What this task involves:
Restate each of the lines below word for word and drop every picture.
<<<<
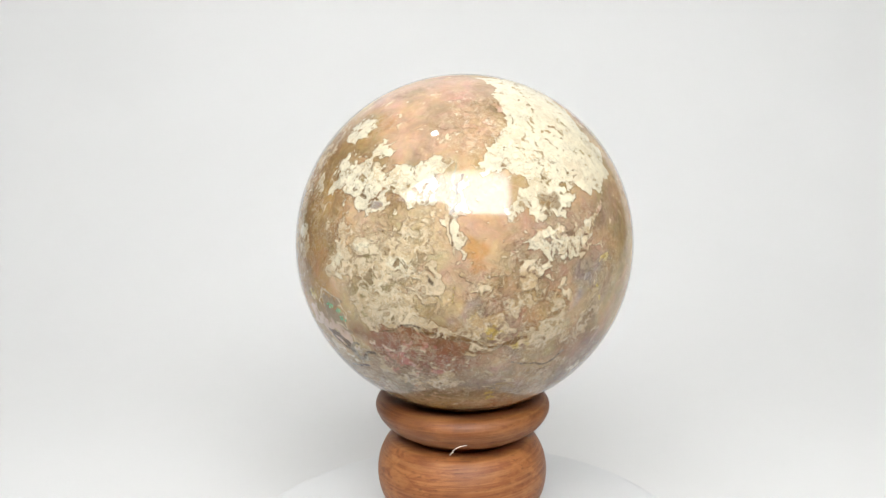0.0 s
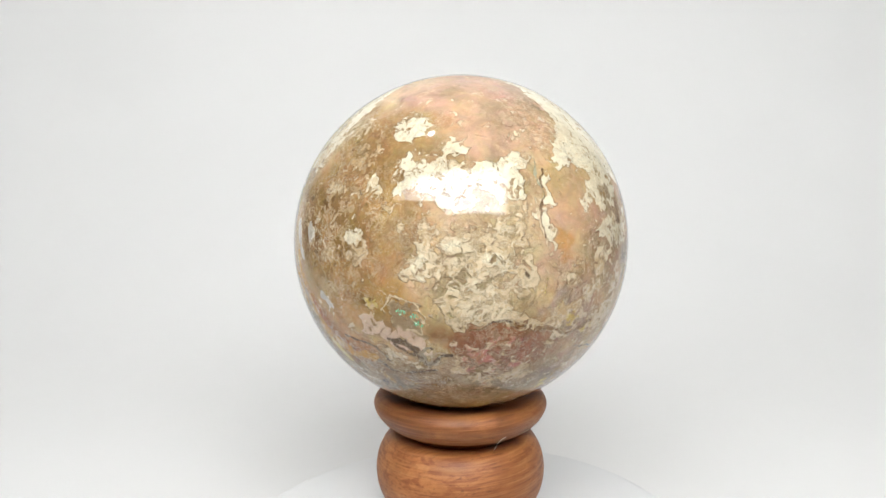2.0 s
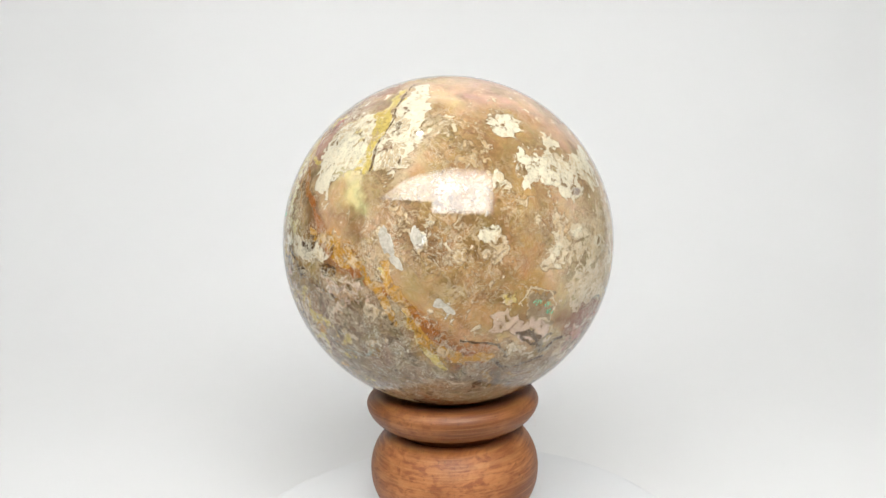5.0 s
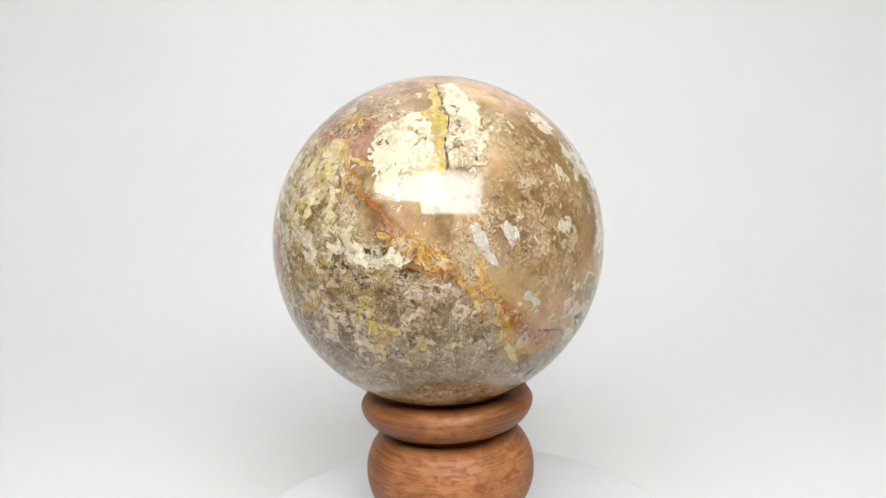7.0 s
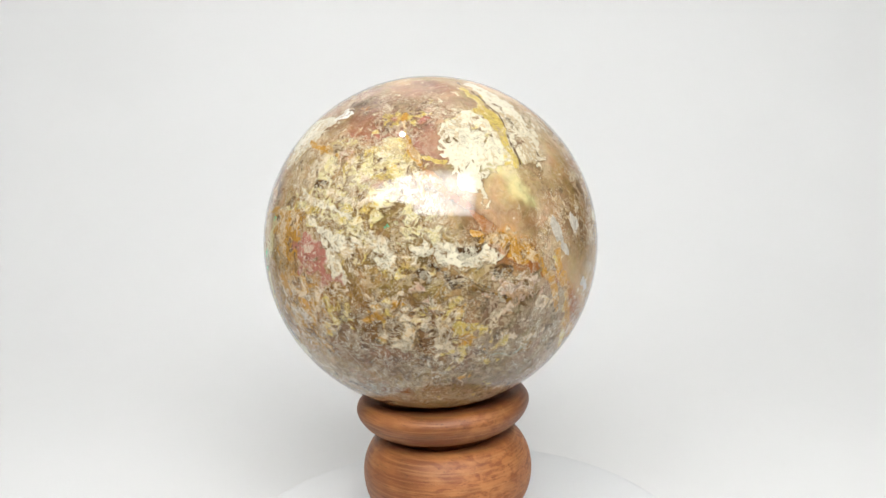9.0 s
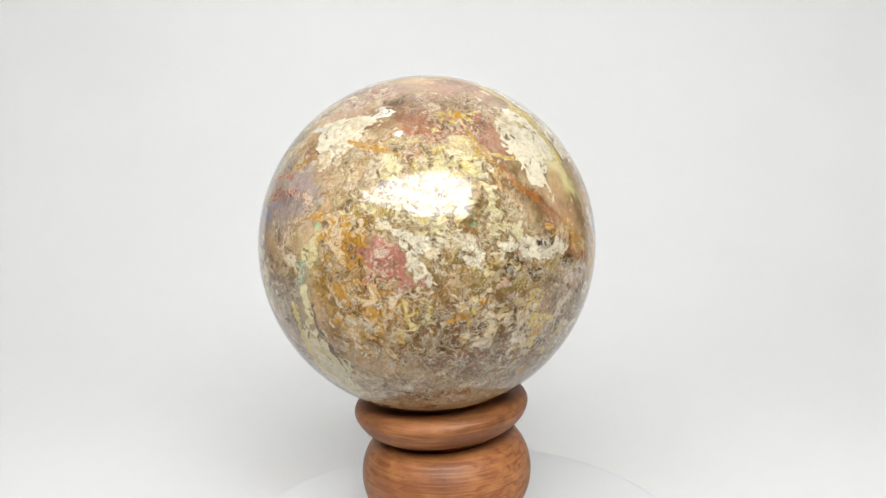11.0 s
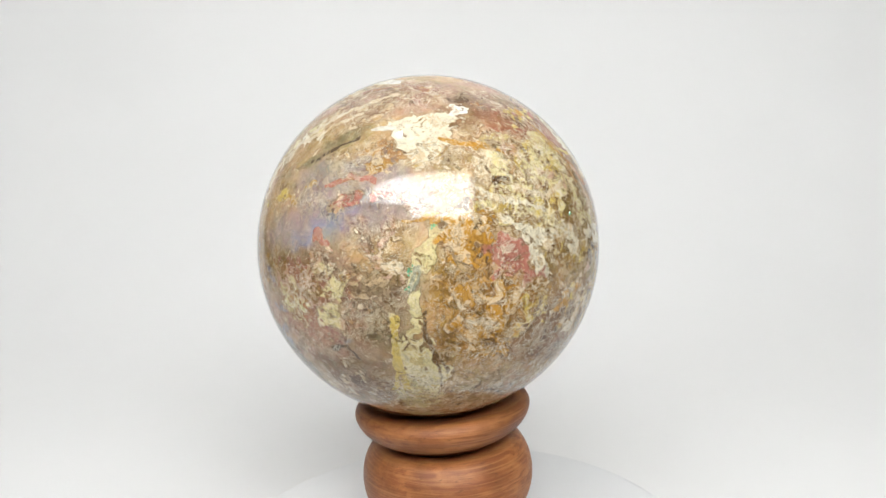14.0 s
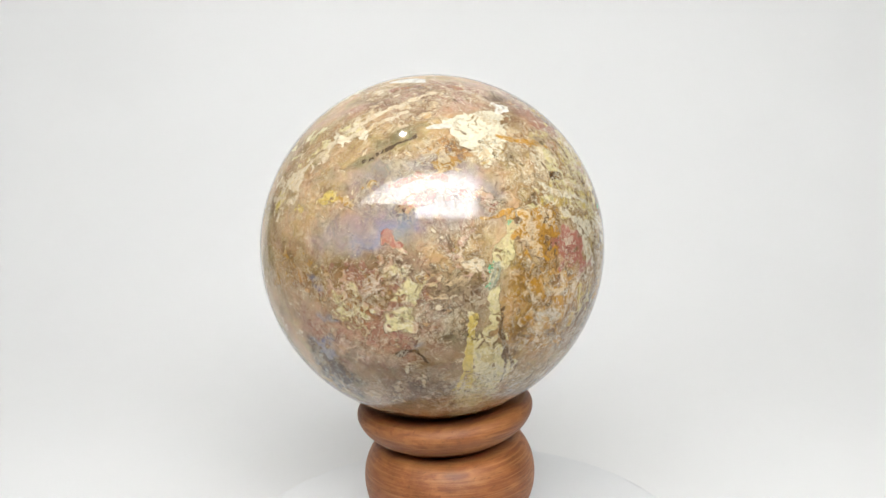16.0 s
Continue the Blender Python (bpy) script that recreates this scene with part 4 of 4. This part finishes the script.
def stone_sphere():
    for k in range(14):                     # rusty brown underside round the seat
        ground(("rust", "olive", "ochre", "umber")[k % 4], 4, *[(-180 + k * 26 + a, -60 + b) for a, b in ((-16, 6), (14, 8), (18, -8), (-12, -6))])
    for k in range(12):                     # broken crust low down, all the way round
        lon = -180 + k * 30
        crust(("fawn", "olive", "umber", "pale", "ochre")[k % 5], 0.38, (lon - 20, -30), (lon + 22, -28), (lon + 26, -52), (lon - 18, -50))
        crust(("dark", "rust", "yellow", "umber")[k % 4], 0.26, (lon - 12, -34), (lon + 30, -38), (lon + 20, -58), (lon - 20, -54))
    for face in FACES:
        face()
    broken = UNIT @ toward(-155, 0)         # one half is broken and mossy, the other calmer
    COARSE[:] *= 0.52 + 0.48 * smooth((broken + 0.1) / 0.7)
    n = len(UNIT)
    grid = np.arange(n).reshape(ROWS, COLS)
    right = np.roll(grid, -1, axis=1)
    quads = np.stack([grid[:-1], right[:-1], right[1:], grid[1:]], -1).reshape(-1)
    loops = np.concatenate([quads, grid[0][::-1], grid[-1]]).astype(np.int32)
    count = len(quads) // 4
    starts = np.concatenate([np.arange(count) * 4, [4 * count, 4 * count + COLS]]).astype(np.int32)
    me = bpy.data.meshes.new("stone_sphere")
    me.vertices.add(n)
    me.vertices.foreach_set("co", (UNIT * BALL_R).astype(np.float32).ravel())
    me.loops.add(len(loops))
    me.loops.foreach_set("vertex_index", loops)
    me.polygons.add(len(starts))
    me.polygons.foreach_set("loop_start", starts)
    me.polygons.foreach_set("use_smooth", np.ones(len(starts), dtype=bool))
    me.update(calc_edges=True)
    for name, colour, extra in (("ground", GROUND, COARSE), ("flake", FLAKE, COVER)):
        at = me.attributes.new(name, "FLOAT_COLOR", "POINT")
        at.data.foreach_set("color", np.column_stack([colour, extra]).astype(np.float32).ravel())
    me.materials.append(STONE)
    ball = new("stone_sphere", me)
    inlays(ball)
    crystals(ball)
    return tagged(ball, "polished cream, tan and rust agate ball on a wooden stand", "stone ball")


FIBRE_PLACES = [(-0.00473, -0.0187, -0.0391), (-0.00414, -0.0185, -0.03851), (-0.00334, -0.0183, -0.03793), (-0.00221, -0.018, -0.03763), (-0.00131, -0.0176, -0.03772)]
TABLE_THING = turntable()
STAND_THING = wooden_stand()
fibre(STAND_THING, FIBRE_PLACES)
BALL_THING = stone_sphere()

# the turntable's turn, in degrees at seconds; it slows down slowly
TURN = [(0, 0.00), (0.5, 7.04), (1, 13.95), (1.5, 21.04), (2, 28.90), (2.5, 36.16), (3, 43.67), (3.5, 52.35), (4, 59.93),
        (4.6, 69.56), (5.25, 79.77), (5.9, 89.80), (6.5, 98.98), (7, 106.84), (7.5, 114.24), (8, 122.03), (8.5, 129.36), (9, 136.80),
        (9.6, 145.35), (10.25, 153.99), (10.9, 162.18), (11.5, 169.48), (12, 175.53), (12.5, 181.55), (13, 187.65), (13.5, 193.57),
        (14, 199.08), (14.5, 204.49), (15, 209.95), (15.5, 215.27), (16, 220.14)]


def motions():
    """Turntable, stand and ball turn together about the turntable's axis."""
    over = Matrix.Translation(OFF + Vector((0, 0, BALL_Z)))
    for thing, place in ((TABLE_THING, Matrix.Identity(4)), (STAND_THING, over), (BALL_THING, over)):
        walk(thing, [(t, Matrix.Rotation(radians(a), 4, "Z") @ place) for t, a in TURN])


motions()
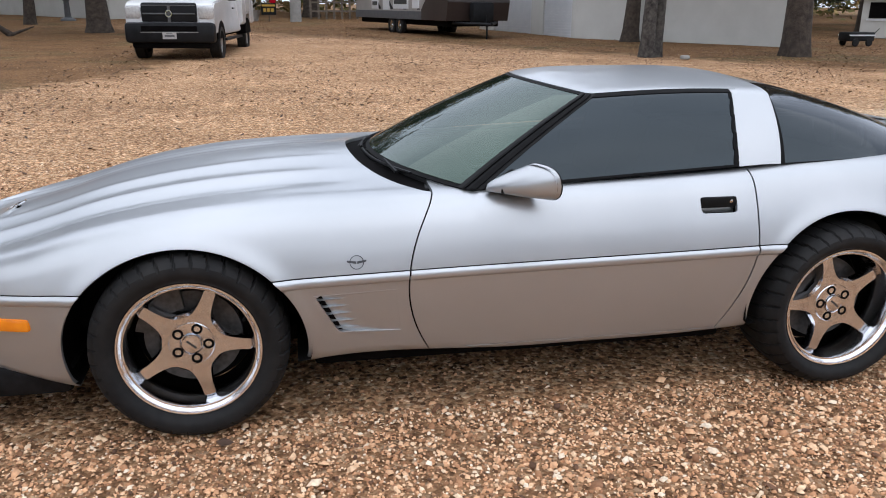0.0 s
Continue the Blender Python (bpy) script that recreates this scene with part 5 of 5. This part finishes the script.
>>>>
Correct answer:
0.0 s
2.0 s
5.0 s
7.0 s
9.0 s
11.0 s
14.0 s
16.0 s
Continue the Blender Python (bpy) script that recreates this scene with part 4 of 4. This part finishes the script.
def stone_sphere():
    for k in range(14):                     # rusty brown underside round the seat
        ground(("rust", "olive", "ochre", "umber")[k % 4], 4, *[(-180 + k * 26 + a, -60 + b) for a, b in ((-16, 6), (14, 8), (18, -8), (-12, -6))])
    for k in range(12):                     # broken crust low down, all the way round
        lon = -180 + k * 30
        crust(("fawn", "olive", "umber", "pale", "ochre")[k % 5], 0.38, (lon - 20, -30), (lon + 22, -28), (lon + 26, -52), (lon - 18, -50))
        crust(("dark", "rust", "yellow", "umber")[k % 4], 0.26, (lon - 12, -34), (lon + 30, -38), (lon + 20, -58), (lon - 20, -54))
    for face in FACES:
        face()
    broken = UNIT @ toward(-155, 0)         # one half is broken and mossy, the other calmer
    COARSE[:] *= 0.52 + 0.48 * smooth((broken + 0.1) / 0.7)
    n = len(UNIT)
    grid = np.arange(n).reshape(ROWS, COLS)
    right = np.roll(grid, -1, axis=1)
    quads = np.stack([grid[:-1], right[:-1], right[1:], grid[1:]], -1).reshape(-1)
    loops = np.concatenate([quads, grid[0][::-1], grid[-1]]).astype(np.int32)
    count = len(quads) // 4
    starts = np.concatenate([np.arange(count) * 4, [4 * count, 4 * count + COLS]]).astype(np.int32)
    me = bpy.data.meshes.new("stone_sphere")
    me.vertices.add(n)
    me.vertices.foreach_set("co", (UNIT * BALL_R).astype(np.float32).ravel())
    me.loops.add(len(loops))
    me.loops.foreach_set("vertex_index", loops)
    me.polygons.add(len(starts))
    me.polygons.foreach_set("loop_start", starts)
    me.polygons.foreach_set("use_smooth", np.ones(len(starts), dtype=bool))
    me.update(calc_edges=True)
    for name, colour, extra in (("ground", GROUND, COARSE), ("flake", FLAKE, COVER)):
        at = me.attributes.new(name, "FLOAT_COLOR", "POINT")
        at.data.foreach_set("color", np.column_stack([colour, extra]).astype(np.float32).ravel())
    me.materials.append(STONE)
    ball = new("stone_sphere", me)
    inlays(ball)
    crystals(ball)
    return tagged(ball, "polished cream, tan and rust agate ball on a wooden stand", "stone ball")


FIBRE_PLACES = [(-0.00473, -0.0187, -0.0391), (-0.00414, -0.0185, -0.03851), (-0.00334, -0.0183, -0.03793), (-0.00221, -0.018, -0.03763), (-0.00131, -0.0176, -0.03772)]
TABLE_THING = turntable()
STAND_THING = wooden_stand()
fibre(STAND_THING, FIBRE_PLACES)
BALL_THING = stone_sphere()

# the turntable's turn, in degrees at seconds; it slows down slowly
TURN = [(0, 0.00), (0.5, 7.04), (1, 13.95), (1.5, 21.04), (2, 28.90), (2.5, 36.16), (3, 43.67), (3.5, 52.35), (4, 59.93),
        (4.6, 69.56), (5.25, 79.77), (5.9, 89.80), (6.5, 98.98), (7, 106.84), (7.5, 114.24), (8, 122.03), (8.5, 129.36), (9, 136.80),
        (9.6, 145.35), (10.25, 153.99), (10.9, 162.18), (11.5, 169.48), (12, 175.53), (12.5, 181.55), (13, 187.65), (13.5, 193.57),
        (14, 199.08), (14.5, 204.49), (15, 209.95), (15.5, 215.27), (16, 220.14)]


def motions():
    """Turntable, stand and ball turn together about the turntable's axis."""
    over = Matrix.Translation(OFF + Vector((0, 0, BALL_Z)))
    for thing, place in ((TABLE_THING, Matrix.Identity(4)), (STAND_THING, over), (BALL_THING, over)):
        walk(thing, [(t, Matrix.Rotation(radians(a), 4, "Z") @ place) for t, a in TURN])


motions()
0.0 s
Continue the Blender Python (bpy) script that recreates this scene with part 5 of 5. This part finishes the script.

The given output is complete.